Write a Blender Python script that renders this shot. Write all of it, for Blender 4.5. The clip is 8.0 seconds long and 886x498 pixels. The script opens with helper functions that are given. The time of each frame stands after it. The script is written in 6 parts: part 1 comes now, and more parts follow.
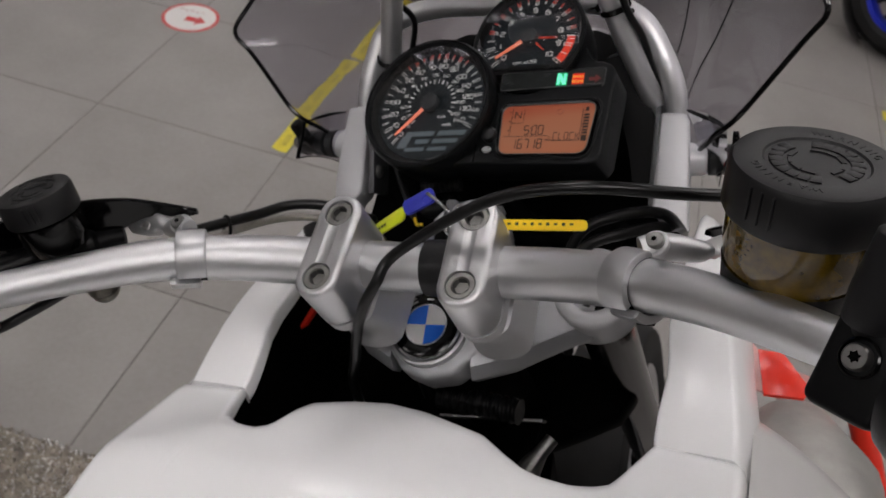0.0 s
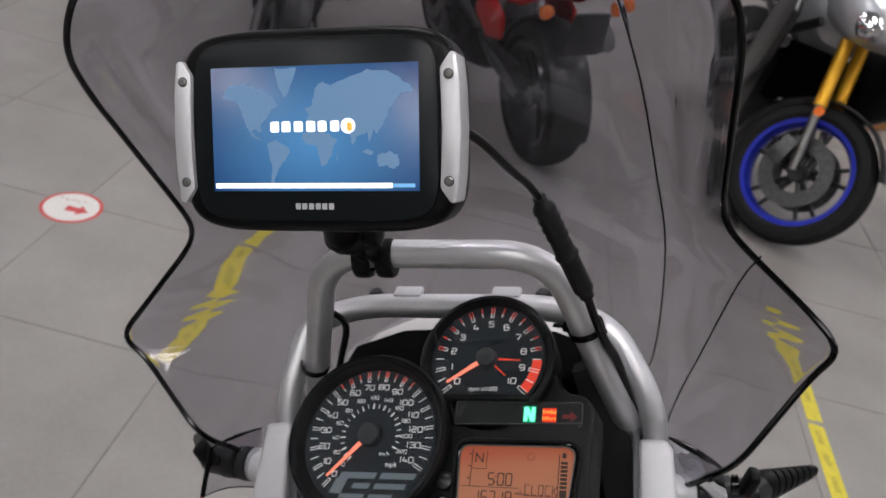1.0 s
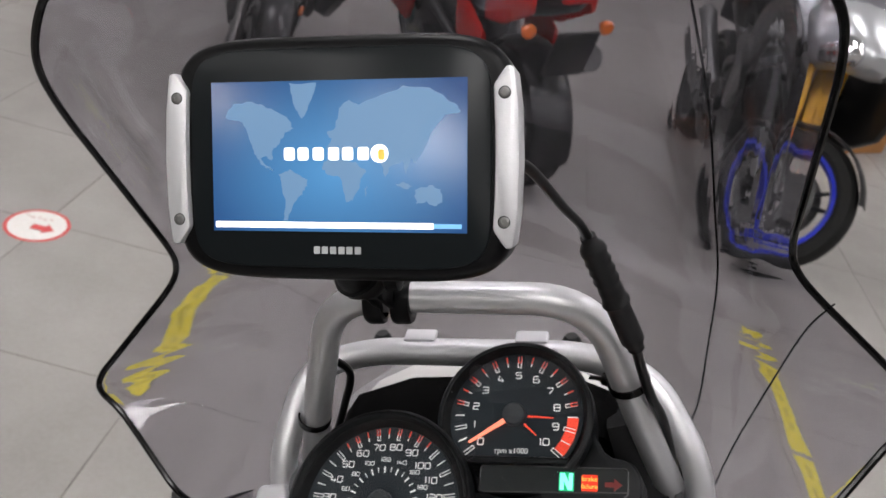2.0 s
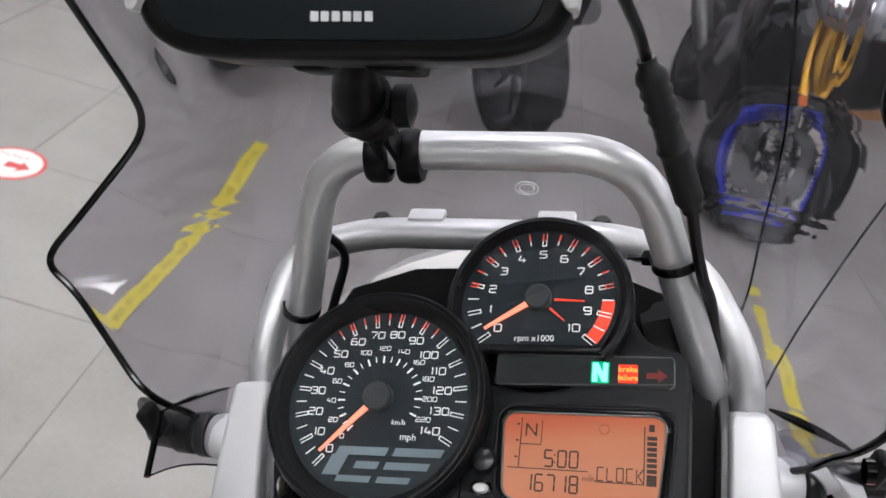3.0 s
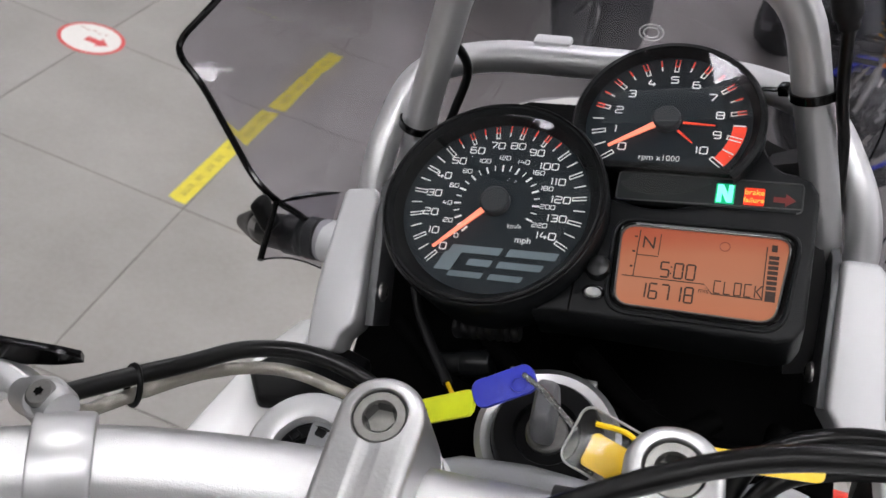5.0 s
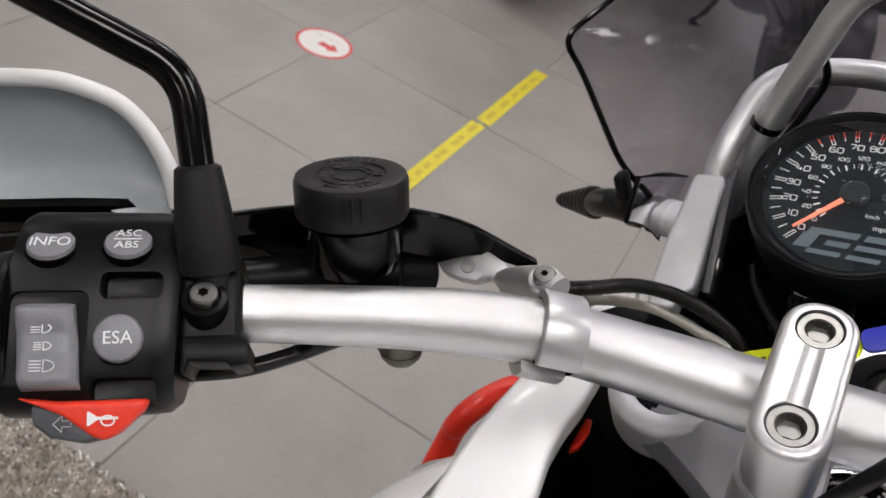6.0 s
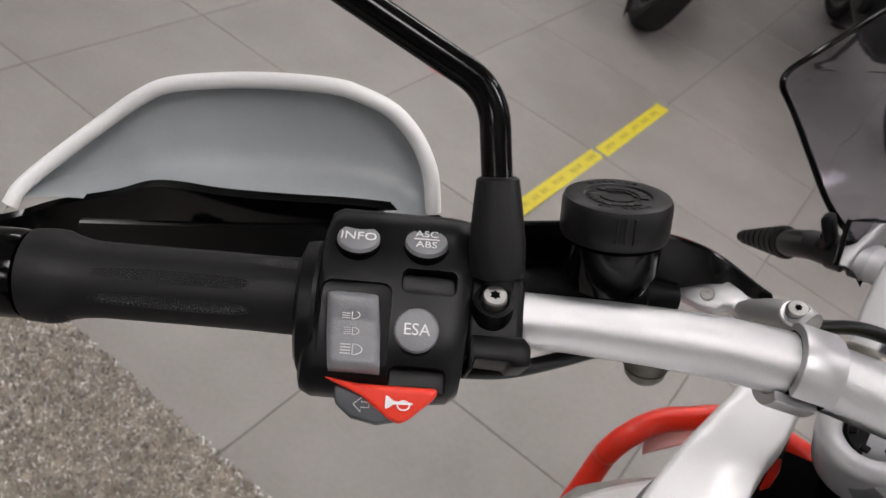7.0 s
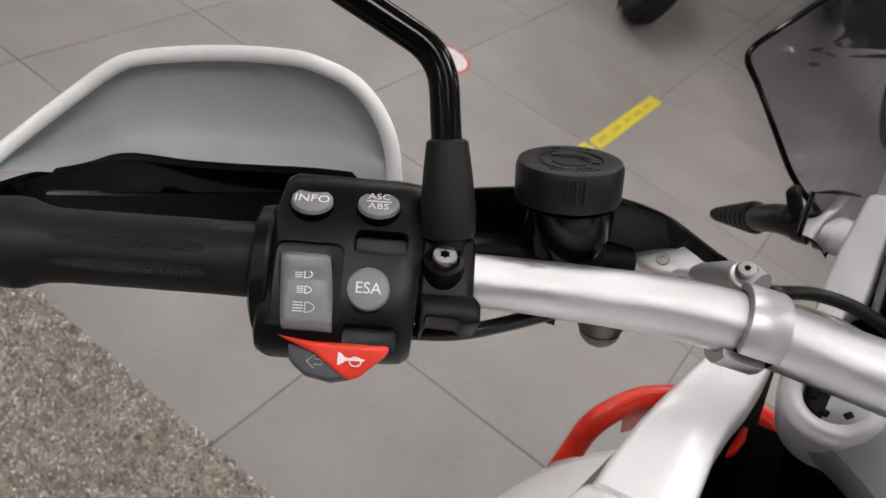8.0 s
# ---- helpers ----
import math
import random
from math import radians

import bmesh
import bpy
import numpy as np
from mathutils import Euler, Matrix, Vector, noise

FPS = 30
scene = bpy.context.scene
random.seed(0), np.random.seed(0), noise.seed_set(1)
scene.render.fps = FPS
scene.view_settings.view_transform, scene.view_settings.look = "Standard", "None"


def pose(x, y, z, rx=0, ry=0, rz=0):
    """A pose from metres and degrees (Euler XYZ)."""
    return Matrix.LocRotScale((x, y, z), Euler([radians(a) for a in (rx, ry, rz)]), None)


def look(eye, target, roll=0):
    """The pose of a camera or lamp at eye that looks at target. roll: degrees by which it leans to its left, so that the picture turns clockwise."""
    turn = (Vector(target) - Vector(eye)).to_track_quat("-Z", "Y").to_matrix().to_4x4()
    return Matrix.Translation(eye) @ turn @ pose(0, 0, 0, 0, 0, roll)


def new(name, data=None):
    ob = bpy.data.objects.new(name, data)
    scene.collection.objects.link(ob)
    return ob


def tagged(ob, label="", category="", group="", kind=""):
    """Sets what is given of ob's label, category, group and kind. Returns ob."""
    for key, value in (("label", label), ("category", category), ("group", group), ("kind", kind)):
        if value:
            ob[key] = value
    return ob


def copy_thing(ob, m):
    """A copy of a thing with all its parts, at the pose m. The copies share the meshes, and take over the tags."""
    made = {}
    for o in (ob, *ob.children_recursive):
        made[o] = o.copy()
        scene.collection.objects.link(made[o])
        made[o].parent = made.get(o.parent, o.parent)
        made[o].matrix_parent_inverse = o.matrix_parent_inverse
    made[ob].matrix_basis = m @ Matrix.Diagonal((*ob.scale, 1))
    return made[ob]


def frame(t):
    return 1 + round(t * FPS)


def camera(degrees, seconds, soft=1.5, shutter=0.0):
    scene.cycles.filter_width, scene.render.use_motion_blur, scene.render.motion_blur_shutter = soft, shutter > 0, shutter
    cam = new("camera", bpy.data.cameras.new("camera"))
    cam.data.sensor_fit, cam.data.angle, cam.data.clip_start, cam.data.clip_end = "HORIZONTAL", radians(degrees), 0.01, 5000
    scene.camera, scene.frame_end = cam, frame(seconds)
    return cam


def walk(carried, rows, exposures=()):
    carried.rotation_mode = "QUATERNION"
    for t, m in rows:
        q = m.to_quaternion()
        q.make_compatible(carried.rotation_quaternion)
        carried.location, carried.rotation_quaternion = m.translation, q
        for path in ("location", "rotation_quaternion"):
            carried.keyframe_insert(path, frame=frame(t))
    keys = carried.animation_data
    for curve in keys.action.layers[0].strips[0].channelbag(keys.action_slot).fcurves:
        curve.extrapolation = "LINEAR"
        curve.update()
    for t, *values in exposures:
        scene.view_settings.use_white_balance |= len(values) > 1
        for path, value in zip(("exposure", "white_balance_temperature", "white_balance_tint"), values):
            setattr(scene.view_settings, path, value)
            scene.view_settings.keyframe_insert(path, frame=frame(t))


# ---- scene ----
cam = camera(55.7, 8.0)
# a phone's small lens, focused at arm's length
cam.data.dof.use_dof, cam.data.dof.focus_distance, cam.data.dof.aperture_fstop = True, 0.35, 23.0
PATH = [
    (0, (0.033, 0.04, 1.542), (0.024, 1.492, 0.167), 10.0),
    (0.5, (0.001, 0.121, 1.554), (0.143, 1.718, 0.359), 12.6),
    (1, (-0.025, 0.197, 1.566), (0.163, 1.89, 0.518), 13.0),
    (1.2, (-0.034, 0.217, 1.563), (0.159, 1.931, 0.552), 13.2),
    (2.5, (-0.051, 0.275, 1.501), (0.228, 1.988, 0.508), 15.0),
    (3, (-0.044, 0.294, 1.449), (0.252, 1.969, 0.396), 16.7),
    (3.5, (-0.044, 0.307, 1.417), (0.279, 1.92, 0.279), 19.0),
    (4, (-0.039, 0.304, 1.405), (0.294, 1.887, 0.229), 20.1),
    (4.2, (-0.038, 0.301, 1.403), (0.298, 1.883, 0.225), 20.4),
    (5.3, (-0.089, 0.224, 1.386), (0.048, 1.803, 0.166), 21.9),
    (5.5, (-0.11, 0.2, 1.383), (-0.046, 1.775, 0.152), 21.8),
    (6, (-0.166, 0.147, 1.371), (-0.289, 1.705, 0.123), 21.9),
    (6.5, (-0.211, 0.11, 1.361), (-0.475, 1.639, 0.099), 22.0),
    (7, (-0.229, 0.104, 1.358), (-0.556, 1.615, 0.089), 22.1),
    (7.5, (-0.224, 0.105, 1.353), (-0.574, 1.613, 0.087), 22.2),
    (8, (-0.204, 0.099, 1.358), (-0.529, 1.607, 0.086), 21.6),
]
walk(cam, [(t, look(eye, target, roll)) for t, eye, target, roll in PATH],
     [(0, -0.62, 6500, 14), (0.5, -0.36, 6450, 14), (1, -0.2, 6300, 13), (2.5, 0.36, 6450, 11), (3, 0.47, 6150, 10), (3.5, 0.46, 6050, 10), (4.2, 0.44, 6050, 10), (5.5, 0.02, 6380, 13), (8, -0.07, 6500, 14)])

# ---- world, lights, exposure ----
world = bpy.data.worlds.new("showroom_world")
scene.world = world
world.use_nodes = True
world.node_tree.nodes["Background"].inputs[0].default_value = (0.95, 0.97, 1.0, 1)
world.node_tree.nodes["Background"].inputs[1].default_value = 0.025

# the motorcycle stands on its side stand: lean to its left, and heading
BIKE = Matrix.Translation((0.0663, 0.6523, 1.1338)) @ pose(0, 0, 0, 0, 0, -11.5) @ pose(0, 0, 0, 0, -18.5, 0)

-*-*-

Reproduce all of the data exactly; the pictures do not belong in the copy.

Write a Blender Python script that renders this shot. Write all of it, for Blender 4.5. The clip is 8.0 seconds long and 886x498 pixels. The script opens with helper functions that are given. The time of each frame stands after it. The script is written in 6 parts: part 1 comes now, and more parts follow.
0.0 s
1.0 s
2.0 s
3.0 s
5.0 s
6.0 s
7.0 s
8.0 s
# ---- helpers ----
import math
import random
from math import radians

import bmesh
import bpy
import numpy as np
from mathutils import Euler, Matrix, Vector, noise

FPS = 30
scene = bpy.context.scene
random.seed(0), np.random.seed(0), noise.seed_set(1)
scene.render.fps = FPS
scene.view_settings.view_transform, scene.view_settings.look = "Standard", "None"


def pose(x, y, z, rx=0, ry=0, rz=0):
    """A pose from metres and degrees (Euler XYZ)."""
    return Matrix.LocRotScale((x, y, z), Euler([radians(a) for a in (rx, ry, rz)]), None)


def look(eye, target, roll=0):
    """The pose of a camera or lamp at eye that looks at target. roll: degrees by which it leans to its left, so that the picture turns clockwise."""
    turn = (Vector(target) - Vector(eye)).to_track_quat("-Z", "Y").to_matrix().to_4x4()
    return Matrix.Translation(eye) @ turn @ pose(0, 0, 0, 0, 0, roll)


def new(name, data=None):
    ob = bpy.data.objects.new(name, data)
    scene.collection.objects.link(ob)
    return ob


def tagged(ob, label="", category="", group="", kind=""):
    """Sets what is given of ob's label, category, group and kind. Returns ob."""
    for key, value in (("label", label), ("category", category), ("group", group), ("kind", kind)):
        if value:
            ob[key] = value
    return ob


def copy_thing(ob, m):
    """A copy of a thing with all its parts, at the pose m. The copies share the meshes, and take over the tags."""
    made = {}
    for o in (ob, *ob.children_recursive):
        made[o] = o.copy()
        scene.collection.objects.link(made[o])
        made[o].parent = made.get(o.parent, o.parent)
        made[o].matrix_parent_inverse = o.matrix_parent_inverse
    made[ob].matrix_basis = m @ Matrix.Diagonal((*ob.scale, 1))
    return made[ob]


def frame(t):
    return 1 + round(t * FPS)


def camera(degrees, seconds, soft=1.5, shutter=0.0):
    scene.cycles.filter_width, scene.render.use_motion_blur, scene.render.motion_blur_shutter = soft, shutter > 0, shutter
    cam = new("camera", bpy.data.cameras.new("camera"))
    cam.data.sensor_fit, cam.data.angle, cam.data.clip_start, cam.data.clip_end = "HORIZONTAL", radians(degrees), 0.01, 5000
    scene.camera, scene.frame_end = cam, frame(seconds)
    return cam


def walk(carried, rows, exposures=()):
    carried.rotation_mode = "QUATERNION"
    for t, m in rows:
        q = m.to_quaternion()
        q.make_compatible(carried.rotation_quaternion)
        carried.location, carried.rotation_quaternion = m.translation, q
        for path in ("location", "rotation_quaternion"):
            carried.keyframe_insert(path, frame=frame(t))
    keys = carried.animation_data
    for curve in keys.action.layers[0].strips[0].channelbag(keys.action_slot).fcurves:
        curve.extrapolation = "LINEAR"
        curve.update()
    for t, *values in exposures:
        scene.view_settings.use_white_balance |= len(values) > 1
        for path, value in zip(("exposure", "white_balance_temperature", "white_balance_tint"), values):
            setattr(scene.view_settings, path, value)
            scene.view_settings.keyframe_insert(path, frame=frame(t))


# ---- scene ----
cam = camera(55.7, 8.0)
# a phone's small lens, focused at arm's length
cam.data.dof.use_dof, cam.data.dof.focus_distance, cam.data.dof.aperture_fstop = True, 0.35, 23.0
PATH = [
    (0, (0.033, 0.04, 1.542), (0.024, 1.492, 0.167), 10.0),
    (0.5, (0.001, 0.121, 1.554), (0.143, 1.718, 0.359), 12.6),
    (1, (-0.025, 0.197, 1.566), (0.163, 1.89, 0.518), 13.0),
    (1.2, (-0.034, 0.217, 1.563), (0.159, 1.931, 0.552), 13.2),
    (2.5, (-0.051, 0.275, 1.501), (0.228, 1.988, 0.508), 15.0),
    (3, (-0.044, 0.294, 1.449), (0.252, 1.969, 0.396), 16.7),
    (3.5, (-0.044, 0.307, 1.417), (0.279, 1.92, 0.279), 19.0),
    (4, (-0.039, 0.304, 1.405), (0.294, 1.887, 0.229), 20.1),
    (4.2, (-0.038, 0.301, 1.403), (0.298, 1.883, 0.225), 20.4),
    (5.3, (-0.089, 0.224, 1.386), (0.048, 1.803, 0.166), 21.9),
    (5.5, (-0.11, 0.2, 1.383), (-0.046, 1.775, 0.152), 21.8),
    (6, (-0.166, 0.147, 1.371), (-0.289, 1.705, 0.123), 21.9),
    (6.5, (-0.211, 0.11, 1.361), (-0.475, 1.639, 0.099), 22.0),
    (7, (-0.229, 0.104, 1.358), (-0.556, 1.615, 0.089), 22.1),
    (7.5, (-0.224, 0.105, 1.353), (-0.574, 1.613, 0.087), 22.2),
    (8, (-0.204, 0.099, 1.358), (-0.529, 1.607, 0.086), 21.6),
]
walk(cam, [(t, look(eye, target, roll)) for t, eye, target, roll in PATH],
     [(0, -0.62, 6500, 14), (0.5, -0.36, 6450, 14), (1, -0.2, 6300, 13), (2.5, 0.36, 6450, 11), (3, 0.47, 6150, 10), (3.5, 0.46, 6050, 10), (4.2, 0.44, 6050, 10), (5.5, 0.02, 6380, 13), (8, -0.07, 6500, 14)])

# ---- world, lights, exposure ----
world = bpy.data.worlds.new("showroom_world")
scene.world = world
world.use_nodes = True
world.node_tree.nodes["Background"].inputs[0].default_value = (0.95, 0.97, 1.0, 1)
world.node_tree.nodes["Background"].inputs[1].default_value = 0.025

# the motorcycle stands on its side stand: lean to its left, and heading
BIKE = Matrix.Translation((0.0663, 0.6523, 1.1338)) @ pose(0, 0, 0, 0, 0, -11.5) @ pose(0, 0, 0, 0, -18.5, 0)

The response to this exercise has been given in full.